Manhattan Bagel came about when the Gennusas had a lease on an empty store and decided to start a business that wouldn’t compete with their fried-chicken shop, which had moved to a bigger space in the same shopping center.

Zebu Forno, by contrast, was built with an eye toward the future. Tucked quietly away in the Broad Street store is a production bakery that was intentionally overbuilt to allow Gennusa to supply dozens of stores with frozen breads and other baked goods as the business grew.

And the idea was growth, even if the initial owners didn’t all have the same horizon in mind.

“Everybody’s expectation was that this was going to be ‘the next Manhattan Bagel,’ ” says Gennusa But that was never how he saw it.

“The next Manhattan Bagel was always a fantasy.
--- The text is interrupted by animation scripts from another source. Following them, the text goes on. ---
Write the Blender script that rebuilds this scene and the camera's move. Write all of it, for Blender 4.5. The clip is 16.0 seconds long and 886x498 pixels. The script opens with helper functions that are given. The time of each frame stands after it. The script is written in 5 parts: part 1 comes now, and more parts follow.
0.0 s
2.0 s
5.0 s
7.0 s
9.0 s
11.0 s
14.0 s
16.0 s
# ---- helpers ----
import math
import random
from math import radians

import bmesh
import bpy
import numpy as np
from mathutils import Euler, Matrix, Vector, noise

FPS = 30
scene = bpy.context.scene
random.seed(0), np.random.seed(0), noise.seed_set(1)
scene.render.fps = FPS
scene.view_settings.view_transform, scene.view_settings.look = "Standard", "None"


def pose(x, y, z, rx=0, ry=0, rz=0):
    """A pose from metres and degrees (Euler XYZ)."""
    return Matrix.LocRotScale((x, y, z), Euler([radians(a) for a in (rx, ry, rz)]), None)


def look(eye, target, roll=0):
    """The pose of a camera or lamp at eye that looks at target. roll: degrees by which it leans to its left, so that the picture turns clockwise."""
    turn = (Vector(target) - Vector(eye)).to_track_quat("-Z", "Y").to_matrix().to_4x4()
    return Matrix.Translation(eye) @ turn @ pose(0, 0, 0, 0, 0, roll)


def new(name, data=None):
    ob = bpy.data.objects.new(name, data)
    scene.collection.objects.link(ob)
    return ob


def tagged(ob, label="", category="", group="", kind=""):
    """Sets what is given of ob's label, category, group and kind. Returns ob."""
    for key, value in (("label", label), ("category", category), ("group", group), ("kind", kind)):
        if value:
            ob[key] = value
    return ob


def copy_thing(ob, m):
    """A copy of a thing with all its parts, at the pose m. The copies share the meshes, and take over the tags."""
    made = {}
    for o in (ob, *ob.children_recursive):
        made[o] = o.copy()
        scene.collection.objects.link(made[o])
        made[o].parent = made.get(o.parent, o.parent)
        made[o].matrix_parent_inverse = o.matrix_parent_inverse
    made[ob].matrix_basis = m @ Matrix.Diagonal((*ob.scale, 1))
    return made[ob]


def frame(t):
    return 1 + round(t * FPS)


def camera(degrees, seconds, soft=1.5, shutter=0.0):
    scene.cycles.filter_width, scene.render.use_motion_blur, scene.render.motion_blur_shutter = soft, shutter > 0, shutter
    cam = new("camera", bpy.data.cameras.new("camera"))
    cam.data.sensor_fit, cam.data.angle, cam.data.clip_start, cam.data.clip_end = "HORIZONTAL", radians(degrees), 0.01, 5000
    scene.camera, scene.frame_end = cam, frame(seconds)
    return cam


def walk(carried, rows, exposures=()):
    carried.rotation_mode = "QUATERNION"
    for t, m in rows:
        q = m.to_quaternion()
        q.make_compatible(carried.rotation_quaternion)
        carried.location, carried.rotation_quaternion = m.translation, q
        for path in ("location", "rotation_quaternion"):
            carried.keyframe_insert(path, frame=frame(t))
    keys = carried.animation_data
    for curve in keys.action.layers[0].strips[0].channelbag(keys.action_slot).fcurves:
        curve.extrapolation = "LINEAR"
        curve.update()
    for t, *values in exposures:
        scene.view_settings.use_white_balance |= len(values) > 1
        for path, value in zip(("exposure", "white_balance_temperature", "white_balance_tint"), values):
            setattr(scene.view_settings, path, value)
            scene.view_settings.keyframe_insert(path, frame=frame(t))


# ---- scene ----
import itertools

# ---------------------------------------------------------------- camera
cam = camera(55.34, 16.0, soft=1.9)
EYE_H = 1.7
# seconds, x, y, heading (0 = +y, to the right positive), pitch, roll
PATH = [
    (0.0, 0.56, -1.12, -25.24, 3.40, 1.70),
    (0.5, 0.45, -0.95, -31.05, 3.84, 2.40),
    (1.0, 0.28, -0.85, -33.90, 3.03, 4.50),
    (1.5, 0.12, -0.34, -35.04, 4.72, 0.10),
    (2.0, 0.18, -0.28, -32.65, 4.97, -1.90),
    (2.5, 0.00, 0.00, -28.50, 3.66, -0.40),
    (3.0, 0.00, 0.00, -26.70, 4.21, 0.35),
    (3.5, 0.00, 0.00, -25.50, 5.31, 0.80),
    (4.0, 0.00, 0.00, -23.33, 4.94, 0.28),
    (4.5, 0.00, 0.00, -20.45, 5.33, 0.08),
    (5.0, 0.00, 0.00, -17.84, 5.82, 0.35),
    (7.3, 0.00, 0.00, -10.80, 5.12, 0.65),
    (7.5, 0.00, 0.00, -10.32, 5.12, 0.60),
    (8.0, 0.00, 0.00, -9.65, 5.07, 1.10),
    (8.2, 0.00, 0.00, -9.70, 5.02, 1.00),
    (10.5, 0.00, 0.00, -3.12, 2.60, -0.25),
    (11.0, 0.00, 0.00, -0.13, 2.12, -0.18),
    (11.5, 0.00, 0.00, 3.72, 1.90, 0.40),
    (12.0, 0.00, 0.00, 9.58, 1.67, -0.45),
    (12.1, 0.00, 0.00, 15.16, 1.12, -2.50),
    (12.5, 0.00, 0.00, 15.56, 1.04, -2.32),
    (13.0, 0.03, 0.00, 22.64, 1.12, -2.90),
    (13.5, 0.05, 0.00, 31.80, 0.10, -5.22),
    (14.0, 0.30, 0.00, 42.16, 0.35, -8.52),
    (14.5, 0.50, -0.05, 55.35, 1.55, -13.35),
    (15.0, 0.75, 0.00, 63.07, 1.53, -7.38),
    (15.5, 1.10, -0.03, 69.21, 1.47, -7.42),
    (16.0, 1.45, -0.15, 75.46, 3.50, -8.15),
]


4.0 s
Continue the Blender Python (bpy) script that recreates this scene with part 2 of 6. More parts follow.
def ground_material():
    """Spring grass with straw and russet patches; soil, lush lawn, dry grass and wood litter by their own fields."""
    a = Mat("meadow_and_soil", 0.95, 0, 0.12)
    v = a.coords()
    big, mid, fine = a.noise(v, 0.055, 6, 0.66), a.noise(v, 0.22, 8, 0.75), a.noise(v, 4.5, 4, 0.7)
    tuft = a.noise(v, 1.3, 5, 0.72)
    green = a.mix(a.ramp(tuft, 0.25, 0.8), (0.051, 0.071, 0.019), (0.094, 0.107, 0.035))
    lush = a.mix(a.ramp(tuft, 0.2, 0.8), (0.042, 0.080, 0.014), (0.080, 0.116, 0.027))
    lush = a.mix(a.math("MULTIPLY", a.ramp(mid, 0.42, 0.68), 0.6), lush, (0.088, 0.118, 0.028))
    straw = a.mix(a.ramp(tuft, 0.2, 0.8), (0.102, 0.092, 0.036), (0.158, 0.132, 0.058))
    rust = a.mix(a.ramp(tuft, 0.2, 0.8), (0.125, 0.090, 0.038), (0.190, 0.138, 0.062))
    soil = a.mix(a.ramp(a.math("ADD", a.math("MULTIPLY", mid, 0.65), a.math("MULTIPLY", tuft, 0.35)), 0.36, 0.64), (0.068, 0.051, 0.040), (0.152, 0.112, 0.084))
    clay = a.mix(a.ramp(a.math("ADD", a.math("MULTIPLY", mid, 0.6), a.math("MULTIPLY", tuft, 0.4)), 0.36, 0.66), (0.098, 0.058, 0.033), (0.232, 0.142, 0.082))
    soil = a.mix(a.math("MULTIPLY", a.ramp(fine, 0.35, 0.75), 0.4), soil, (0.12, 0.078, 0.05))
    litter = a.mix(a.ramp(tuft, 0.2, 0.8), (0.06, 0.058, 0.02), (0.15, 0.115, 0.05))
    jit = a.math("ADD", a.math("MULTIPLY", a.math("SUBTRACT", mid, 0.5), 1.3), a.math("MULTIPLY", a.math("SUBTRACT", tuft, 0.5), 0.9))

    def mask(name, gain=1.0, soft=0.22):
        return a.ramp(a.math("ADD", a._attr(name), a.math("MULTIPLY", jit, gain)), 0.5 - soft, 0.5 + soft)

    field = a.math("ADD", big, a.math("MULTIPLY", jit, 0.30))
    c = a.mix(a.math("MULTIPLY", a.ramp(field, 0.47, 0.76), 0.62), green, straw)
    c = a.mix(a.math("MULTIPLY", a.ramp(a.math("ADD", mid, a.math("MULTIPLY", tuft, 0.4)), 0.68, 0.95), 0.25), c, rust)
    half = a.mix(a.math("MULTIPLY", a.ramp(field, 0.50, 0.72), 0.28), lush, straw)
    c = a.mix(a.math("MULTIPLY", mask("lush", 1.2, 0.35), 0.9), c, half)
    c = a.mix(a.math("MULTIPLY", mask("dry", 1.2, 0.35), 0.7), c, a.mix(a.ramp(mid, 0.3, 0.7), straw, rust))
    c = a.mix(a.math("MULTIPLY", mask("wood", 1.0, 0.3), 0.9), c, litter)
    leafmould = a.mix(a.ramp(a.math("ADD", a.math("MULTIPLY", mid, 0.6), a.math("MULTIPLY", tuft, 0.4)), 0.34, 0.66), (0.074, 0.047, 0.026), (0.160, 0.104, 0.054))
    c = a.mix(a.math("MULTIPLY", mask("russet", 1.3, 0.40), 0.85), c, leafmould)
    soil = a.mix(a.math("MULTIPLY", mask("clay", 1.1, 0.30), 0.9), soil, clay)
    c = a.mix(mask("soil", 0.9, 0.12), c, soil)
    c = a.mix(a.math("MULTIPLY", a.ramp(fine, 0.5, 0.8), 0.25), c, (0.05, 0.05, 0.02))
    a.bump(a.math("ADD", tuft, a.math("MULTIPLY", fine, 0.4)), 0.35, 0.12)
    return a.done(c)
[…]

I don’t intend on this being the next Manhattan Bagel. I intend on this being a strong regional franchise, period,” he says.

“I think I’ve learned a lot of lessons” from the Manhattan Bagel experience, Gennusa says. “I see Zebu as a much smaller business, with strategic, planned openings.”

Another mistake he plans to avoid? He has no desire to ever deal with Wall Street again. “You’re always chasing your numbers, and you lose sight of the most simple things entailed in running your business,” he says. “Companies lose focus on what got them to that point.”

Gennusa has no specifics to offer yet on where future franchises might open. But the stratgy, he says, will be to focus on central business districts and “lifestyle center” sites that will provide enough foot traffic to enable franchises to run seven days a week.

In terms of vibe, each store, like the original, will aim to be “a town gathering place, a comfortable and relaxed setting where people of all ages can meet and sit for hours without feeling pressured,” he says.

So far, Gennusa says, the Holmdel place is “doing extremely well.” Michael Gallicchio, a partner in Red Hawk Food Services, the company that owns the franchise, trained for three months in the Red Bank store.

“We’re a two-store chain that looks like a hundred-store chain,” Gennusa says. “We’re branded well, we’re managed very well. And sales usually follow those things.”